DIRECTIONS FOR THIS TASK
Your task is to transcribe all of the data below exactly, omitting the images.
────────
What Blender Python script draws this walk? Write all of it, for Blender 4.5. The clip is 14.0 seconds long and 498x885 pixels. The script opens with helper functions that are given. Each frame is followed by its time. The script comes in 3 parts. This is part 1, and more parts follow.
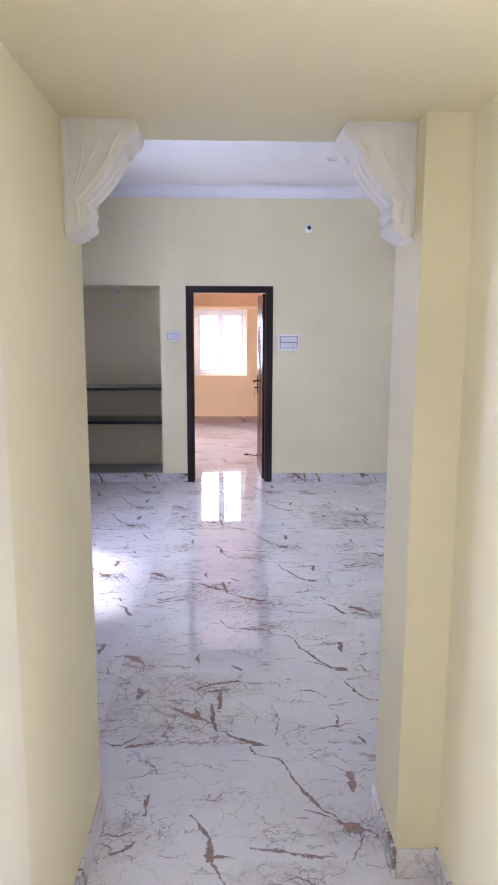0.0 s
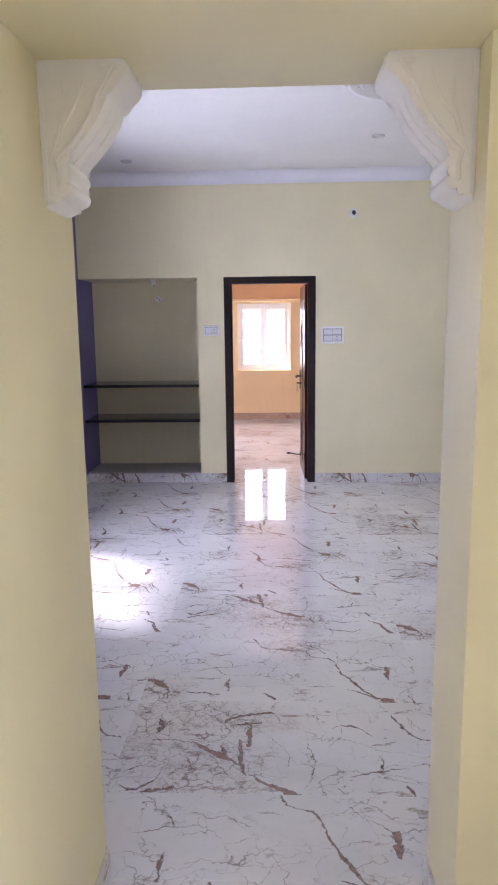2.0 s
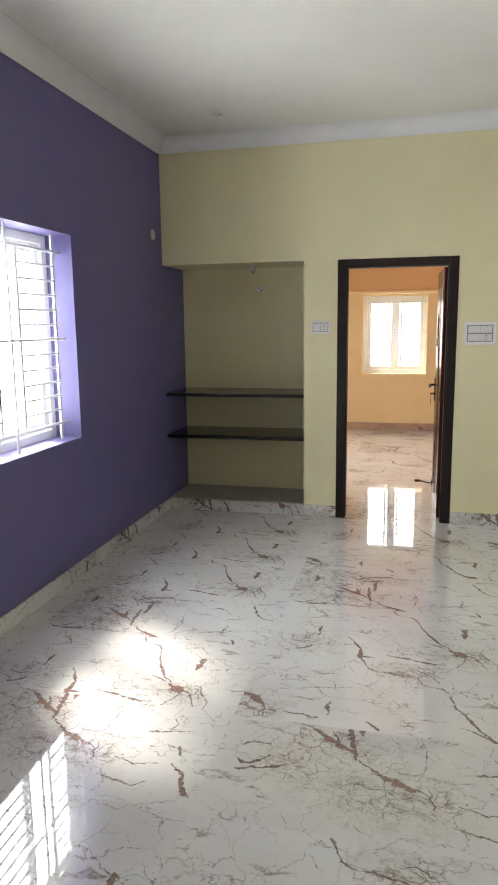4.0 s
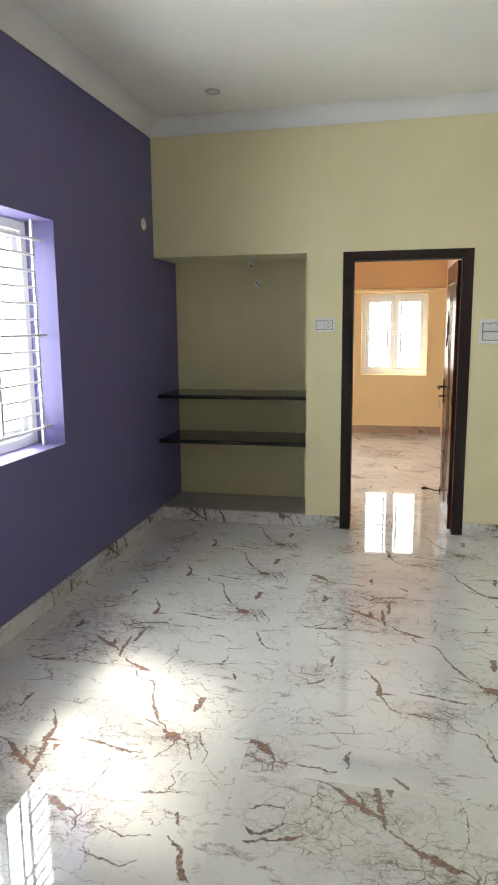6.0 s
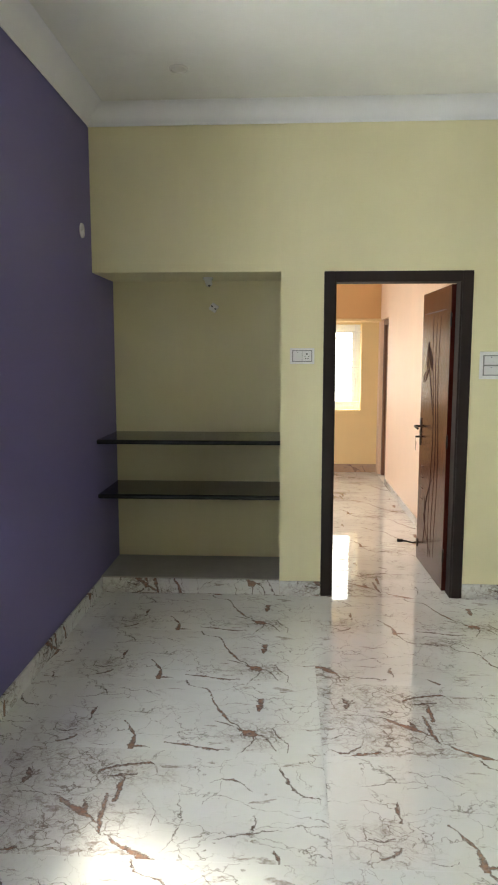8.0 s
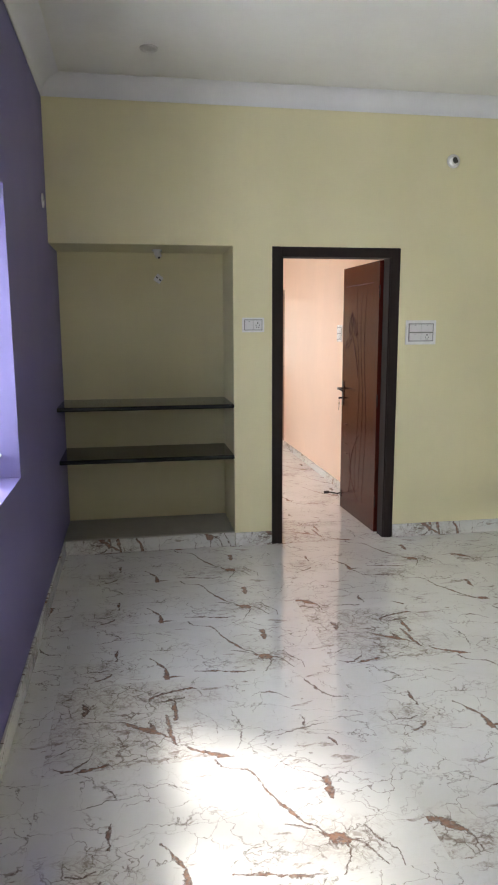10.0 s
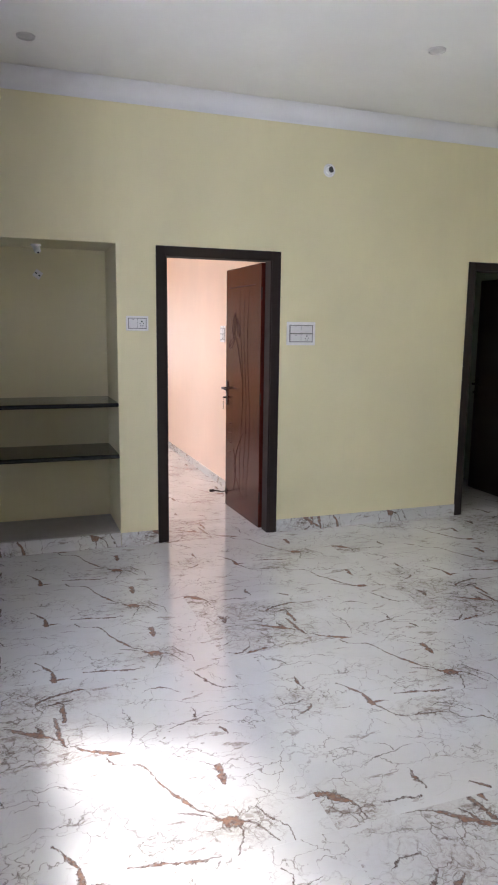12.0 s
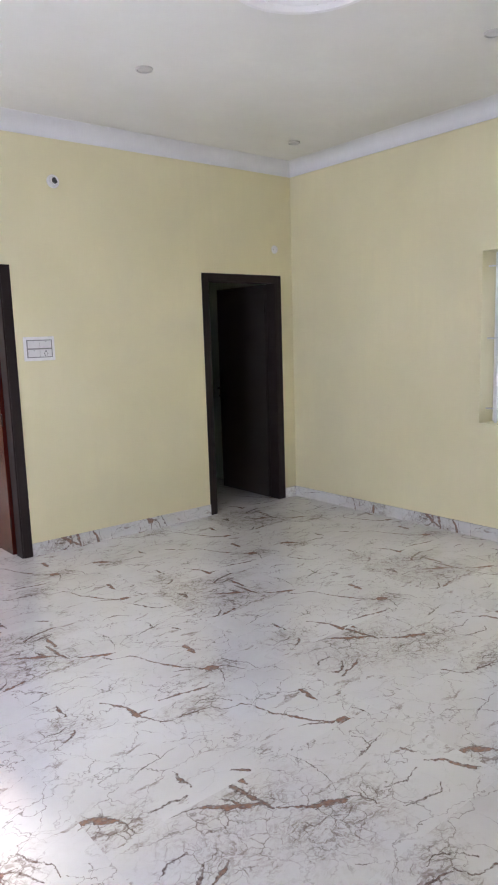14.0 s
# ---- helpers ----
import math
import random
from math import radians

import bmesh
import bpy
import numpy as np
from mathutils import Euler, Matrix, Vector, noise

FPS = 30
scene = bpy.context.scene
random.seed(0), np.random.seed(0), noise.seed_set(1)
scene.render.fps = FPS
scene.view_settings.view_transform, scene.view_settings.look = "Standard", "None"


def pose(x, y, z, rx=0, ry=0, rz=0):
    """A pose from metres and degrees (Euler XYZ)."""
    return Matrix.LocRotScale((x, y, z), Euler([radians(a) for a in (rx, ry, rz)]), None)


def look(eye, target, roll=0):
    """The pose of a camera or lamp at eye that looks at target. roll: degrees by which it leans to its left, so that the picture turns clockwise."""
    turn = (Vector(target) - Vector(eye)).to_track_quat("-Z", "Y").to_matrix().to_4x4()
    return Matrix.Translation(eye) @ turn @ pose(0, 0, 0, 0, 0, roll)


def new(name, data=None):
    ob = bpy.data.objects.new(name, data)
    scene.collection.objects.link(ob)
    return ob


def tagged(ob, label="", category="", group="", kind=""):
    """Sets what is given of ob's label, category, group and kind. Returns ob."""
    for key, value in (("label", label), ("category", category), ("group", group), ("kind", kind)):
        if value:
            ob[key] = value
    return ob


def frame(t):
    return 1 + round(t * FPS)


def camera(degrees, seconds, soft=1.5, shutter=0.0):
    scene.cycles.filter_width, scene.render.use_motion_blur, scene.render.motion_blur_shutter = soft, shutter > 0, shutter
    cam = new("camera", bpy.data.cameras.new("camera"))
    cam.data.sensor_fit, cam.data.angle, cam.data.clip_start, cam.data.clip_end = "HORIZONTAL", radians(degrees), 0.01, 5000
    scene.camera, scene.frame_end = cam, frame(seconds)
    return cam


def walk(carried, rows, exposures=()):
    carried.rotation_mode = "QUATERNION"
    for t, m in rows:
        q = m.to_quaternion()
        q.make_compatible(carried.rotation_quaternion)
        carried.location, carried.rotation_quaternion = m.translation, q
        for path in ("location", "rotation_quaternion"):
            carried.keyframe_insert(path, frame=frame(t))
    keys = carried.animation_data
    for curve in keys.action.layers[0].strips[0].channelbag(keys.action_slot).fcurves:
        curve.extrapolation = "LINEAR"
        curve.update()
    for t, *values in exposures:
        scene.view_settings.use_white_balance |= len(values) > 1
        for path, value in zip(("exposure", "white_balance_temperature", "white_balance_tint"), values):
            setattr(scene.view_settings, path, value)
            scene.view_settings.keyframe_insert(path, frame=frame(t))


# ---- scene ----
────────
RESULT FOR THIS EXERCISE
What Blender Python script draws this walk? Write all of it, for Blender 4.5. The clip is 14.0 seconds long and 498x885 pixels. The script opens with helper functions that are given. Each frame is followed by its time. The script comes in 3 parts. This is part 1, and more parts follow.
0.0 s
2.0 s
4.0 s
6.0 s
8.0 s
10.0 s
12.0 s
14.0 s
# ---- helpers ----
import math
import random
from math import radians

import bmesh
import bpy
import numpy as np
from mathutils import Euler, Matrix, Vector, noise

FPS = 30
scene = bpy.context.scene
random.seed(0), np.random.seed(0), noise.seed_set(1)
scene.render.fps = FPS
scene.view_settings.view_transform, scene.view_settings.look = "Standard", "None"


def pose(x, y, z, rx=0, ry=0, rz=0):
    """A pose from metres and degrees (Euler XYZ)."""
    return Matrix.LocRotScale((x, y, z), Euler([radians(a) for a in (rx, ry, rz)]), None)


def look(eye, target, roll=0):
    """The pose of a camera or lamp at eye that looks at target. roll: degrees by which it leans to its left, so that the picture turns clockwise."""
    turn = (Vector(target) - Vector(eye)).to_track_quat("-Z", "Y").to_matrix().to_4x4()
    return Matrix.Translation(eye) @ turn @ pose(0, 0, 0, 0, 0, roll)


def new(name, data=None):
    ob = bpy.data.objects.new(name, data)
    scene.collection.objects.link(ob)
    return ob


def tagged(ob, label="", category="", group="", kind=""):
    """Sets what is given of ob's label, category, group and kind. Returns ob."""
    for key, value in (("label", label), ("category", category), ("group", group), ("kind", kind)):
        if value:
            ob[key] = value
    return ob


def frame(t):
    return 1 + round(t * FPS)


def camera(degrees, seconds, soft=1.5, shutter=0.0):
    scene.cycles.filter_width, scene.render.use_motion_blur, scene.render.motion_blur_shutter = soft, shutter > 0, shutter
    cam = new("camera", bpy.data.cameras.new("camera"))
    cam.data.sensor_fit, cam.data.angle, cam.data.clip_start, cam.data.clip_end = "HORIZONTAL", radians(degrees), 0.01, 5000
    scene.camera, scene.frame_end = cam, frame(seconds)
    return cam


def walk(carried, rows, exposures=()):
    carried.rotation_mode = "QUATERNION"
    for t, m in rows:
        q = m.to_quaternion()
        q.make_compatible(carried.rotation_quaternion)
        carried.location, carried.rotation_quaternion = m.translation, q
        for path in ("location", "rotation_quaternion"):
            carried.keyframe_insert(path, frame=frame(t))
    keys = carried.animation_data
    for curve in keys.action.layers[0].strips[0].channelbag(keys.action_slot).fcurves:
        curve.extrapolation = "LINEAR"
        curve.update()
    for t, *values in exposures:
        scene.view_settings.use_white_balance |= len(values) > 1
        for path, value in zip(("exposure", "white_balance_temperature", "white_balance_tint"), values):
            setattr(scene.view_settings, path, value)
            scene.view_settings.keyframe_insert(path, frame=frame(t))


# ---- scene ----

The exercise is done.